Strona 1 z 4
					
				Re: Wytłumienie wzmacniacza gitarowego
				: piątek 28 sie 2009, 20:54
				autor: majall
				Oddaj gitarę do lutnika i przedstaw mu problem .
			 
			
					
				Re: Wytłumienie wzmacniacza gitarowego
				: piątek 28 sie 2009, 20:58
				autor: senjin
				...Oddaj gitarę do lutnika i przedstaw mu problem .... 
 
chyba nie doczytałeś...
 
			
					
				Re: Wytłumienie wzmacniacza gitarowego
				: piątek 28 sie 2009, 21:05
				autor: igs
				Zbudowałeś to wzorowo. Na takie dudnienia jest dobrze odsunąć mikrofon od pieca. Trzeba wyeliminować efekt zbliżeniowy. Dajesz Neumanna U87 20 cm od pieca? To raczej nie zadziała. Popróbuj z SM57 blisko a U87 dalej ująć.
[addsig]
 
			
					
				Re: Wytłumienie wzmacniacza gitarowego
				: piątek 28 sie 2009, 21:12
				autor: majall
				...
...Oddaj gitarę do lutnika i przedstaw mu problem ....  
  
chyba nie doczytałeś...
... 
Na podstawie jpg nikt ci nie da dobrej rady
 
			
					
				Re: Wytłumienie wzmacniacza gitarowego
				: piątek 28 sie 2009, 21:14
				autor: MrExplosion
				Jest na to znacznie prostszy sposób - Attenuator. Taki Jak THD Hotplate, Marshall Powerbrake, Dr Z Airbrake itp.
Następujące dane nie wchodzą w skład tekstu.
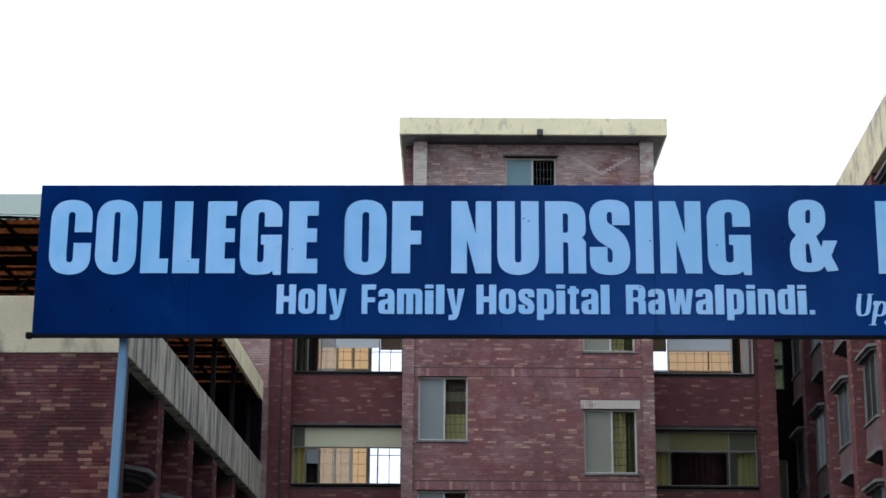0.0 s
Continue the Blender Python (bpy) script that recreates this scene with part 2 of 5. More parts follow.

W praktyce osiągasz dźwięk w 95-98% taki jak przy rozkręconym wzmacniaczu, tyle tylko że dowolnie cichy. Innym powszechnie stosowanym rozwiązaniem jest nagrywanie wzmacniacza o mocy 1-5W. W szeroko rozumianej muzyce pop nie zawsze potrzeba dużego Voxa.
			 
			
					
				Re: Wytłumienie wzmacniacza gitarowego
				: piątek 28 sie 2009, 21:21
				autor: waldek-j
				 
Przy rozkreconym wzmacniaczu popychasz koncowke mocy oraz glosnik. Attenuator eliminuje to drugie wiec w rzeczywistosci osiagasz najwyzej 50-60% rozkreconego wzmacniacza. Przester z glosnika i popychanie powietrza to nieodlaczny skladnik brzmienia.
			 
			
					
				Re: Wytłumienie wzmacniacza gitarowego
				: piątek 28 sie 2009, 21:25
				autor: igs
				A SM57 najczęściej stoi 1-2cm od pieca. Chodzi oto, że nagrywa się super - gorzej, że na pokój idzie jedno wielkie dudnienie (i na dom) 
---
No to pokręć nieco na piecu. Gitara ma nie dudnić. Ukręć brzmienie.
[addsig]
 
			
					
				Re: Wytłumienie wzmacniacza gitarowego
				: piątek 28 sie 2009, 21:27
				autor: waldek-j
				 . Czyli między 329 a 440Hz box jest już nieskuteczny. Prosiłbym o poradę kogoś doświadczonego w tej materii, czy coś da się wykombinować z tak małym ustrojstwem tłumiącym by pochłonąć także i niskie częstotliwości, a właściwie niski środek. (Budowanie box'a z cegieł czy pustaków nie wchodzi w grę :)
------------------------------------------
Twoje pudlo jest dobre tylko zdecydowanie za cienkie, scianka z izolacja powinna byc minimum 8-10cm. I ta gabka tez jest do kitu. Uzyj gestego podkladu wykladzinowego (kilka warstw zeby bylo powyzej 5cm).